Answer

Let your whole number be ‘X’. Now,
0 < X < 1000 means that your numbers are either 3 digit, 2 digit and 1 digit. We consider each case seperately.

Case 1. ( 1 digit )

I believe its obvious that only ‘9’ fits the criteria.

Case 2 ( 2 digit number )

In this case let X = ‘ab’ = 10a + b in decimal notation or base 10, where a and b are integers between 0 to 9.
so, a + b = 9 implies b = 9 – a and put this for X,
X = 10a + b
= 10a + 9 – a
= 9a + 9
= 9*( a + 1 )

In other words any ‘digit value of a’ gives a required X which is a ‘multiple of 9 form’. Let a = 1,2 … 9 to get,
X = 9* ( a + 1)
= 18, 27, 36, 45, 54, 63, 72, 81 ,90
In other words, the only two digit numbers whose sum of digits equal to ‘9’ are the ‘multiples of 9’. Note that a does not equal to zero because in that case, it will ‘degenerate’ to making X a ‘one digit number’. We have 9 two digit numbers that satisfy our problem.

Case 3 ( 3 digit number. )

X = 100a + 10b + c, in base 10 as before. We proceed similarly as in Case 2.
a + b + c = 9, thus c = 9 – a – b, so
X = 100a + 10b + ( 9 – a – b )
= 99a + 9b + 9
= 9* ( 11a + b + 1)

We see that X is a multiple of 9 again. The question is , is it all multiples of 9 or just some selected ones?

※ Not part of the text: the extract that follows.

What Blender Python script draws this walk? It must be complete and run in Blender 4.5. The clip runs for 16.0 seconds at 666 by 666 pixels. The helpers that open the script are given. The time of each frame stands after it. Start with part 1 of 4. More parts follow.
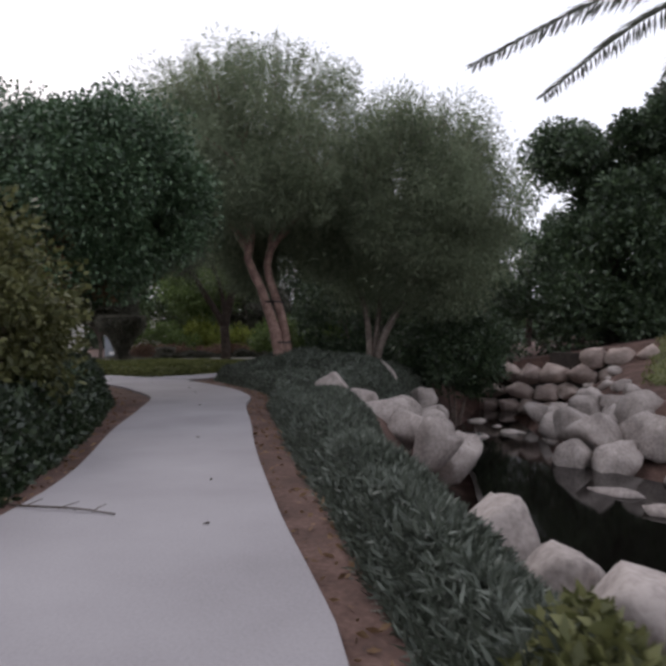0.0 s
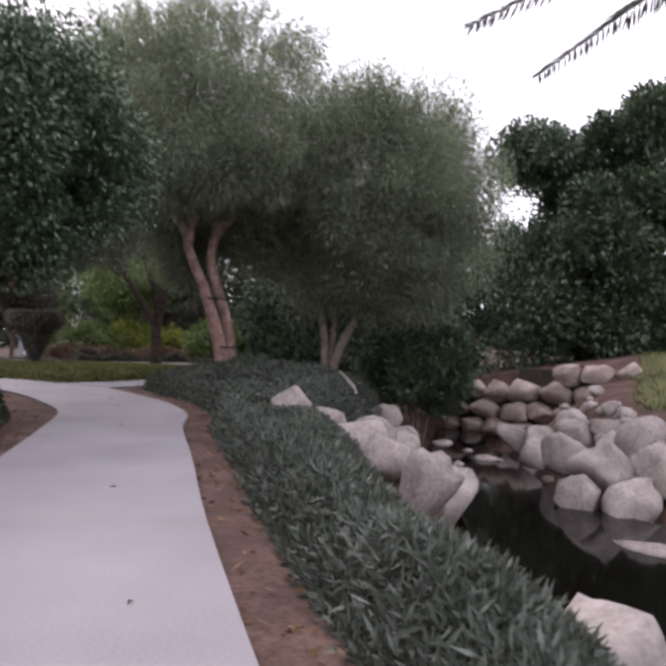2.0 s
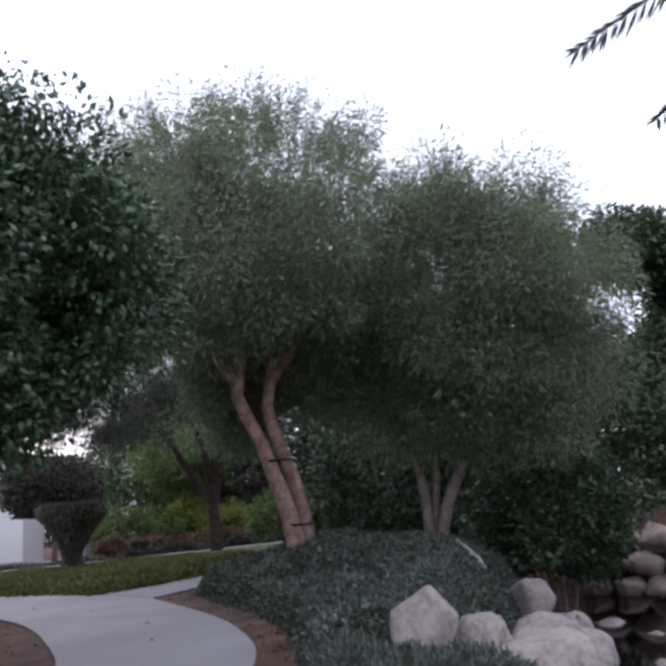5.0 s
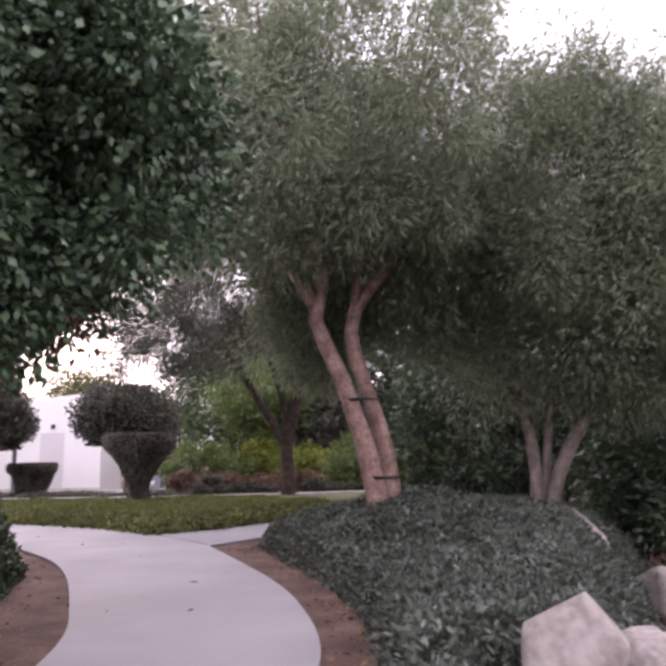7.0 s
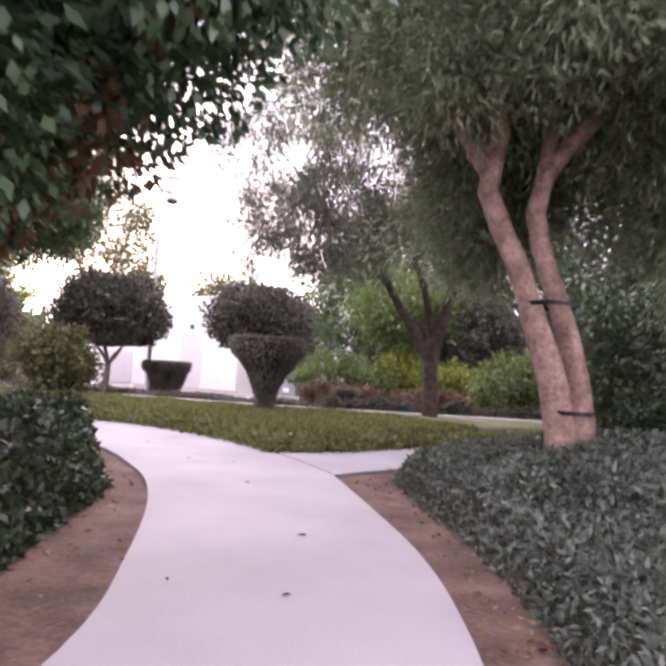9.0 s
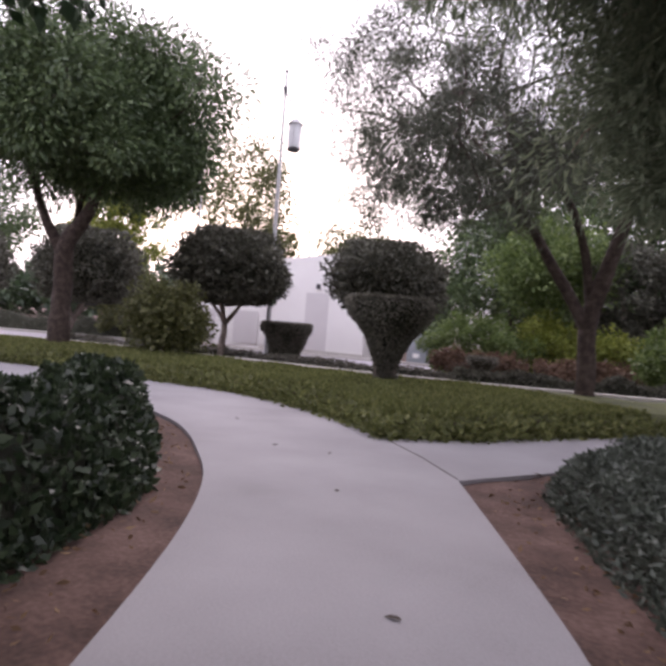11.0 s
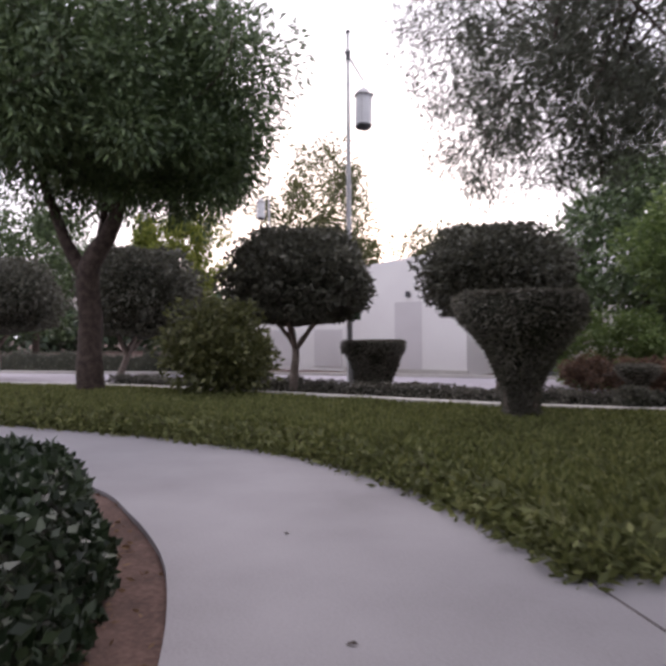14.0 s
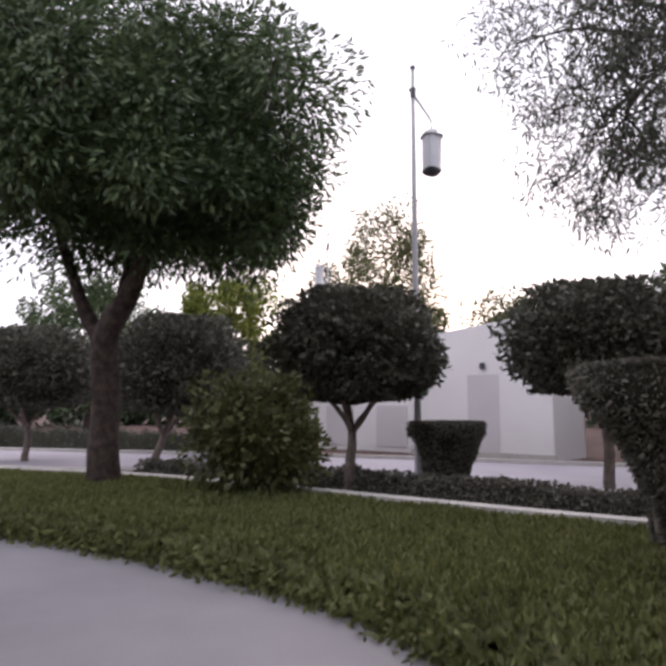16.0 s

Lets proceed “slightly different”. Consider the equation :
a + b + c = 9. We count the “number of valid” solutions. We can do this because there is a “limited” range of values for which a,b, and c can take since being the digits of numbers in base 10, they are limited to values in the interval [0,9].

If a = 9, forces b=c =0. [ 1 solution here ]
If a = 8, b + c = 1, (b,c) = (1,0) or (0,1) [ 2 Solutions here ]
If a =7. b+c = 2, (b,c) = (0,1)… you can go on like this but there must be a “smarter way” to look at it instead of just listing out all possibilities…

Indeed we want to count the number of solutions for
a+b+c =9 for a,b,c in [0,9]. Instead of indulging deep into generating functions… we use the “theorem below”.

For x(1) + x(2) + … x(k) = m. where k & m are positive integers, the number of solutions in positive integers is :
C( m – 1, m – k ) = (m -1)! / [( m – k )! * ( k – 1)! ]. Note that x(1) is variable 1, x(2) is variable 2 etc.

And, n! = n x (n -1) x (n -2)x … 2 x 1

The “theorem” above only deals with “positive integers” in its indicies but we have “zero as a possible answer as well”.

Therefore we find first “positive integer solutions” and count the number “solutions which have one of a,b,c = 0” later.

Number of positive integer solutions for a+b+c=9 means that in the above, k = 3 & m = 9. Thus the number of solutions is just = C( m – 1, m – k ) = C( 8, 6 )= (m -1)! / [( m – k )! * ( k – 1)!
=[ 8! ] / [ 6! * 2! ] = 56/2 = 28. That is there are 28 solutions in positive integers implying 28 three digit numbers in this case.

What about the case where “zero is included” or equivalently, “one of a,b,c = 0?”. Since a CANNOT equal to zero ( being the first digit ), thus we have three sub cases, namely, either b = 0 or c = 0 or BOTH b AND c = 0.

Sub case 1 ( b = 0 ).
If b = 0, a + c = 9. In the theorem above, since a & c are positive integers, set m = 9 and k = 2 to obtain the total number of solutions = C( m – 1, m – k ) = C ( 8, 7 ) = 8. Thus we have 8 solutions in here yielding eight 3 – digit numbers.

Sub case 2 ( c = 0 )
If c = 0, a + b = 9. In the theorem above, since a & b are positive integers, set m = 9 and k = 2 to obtain the total number of solutions = C( m – 1, m – k ) = C ( 8, 7 ) = 8. Thus we have 8 solutions in here yielding eight 3 – digit numbers.

Sub case 3 ( b & c = 0 )
a + b + c = 9 gives, a = 9, the “only possibility”. Thus we have one solution in here.

Hence giving a total of = 8 + 8 + 1 = 17 three digit numbers when one of b & c is zero.

So, for the three digit number case we have
28 + 17 = 45 integers that satisfy our condition of the problem.

To conclude,

1 Digit number. 1 answer.
2 Digit numbers. 9 asnwers.
3 Digit numbers. 45 answers.

Total number of whole numbers between 0 and 1000 whose sum of the digits equal 9 is 1 + 9 + 45 = 55 integers.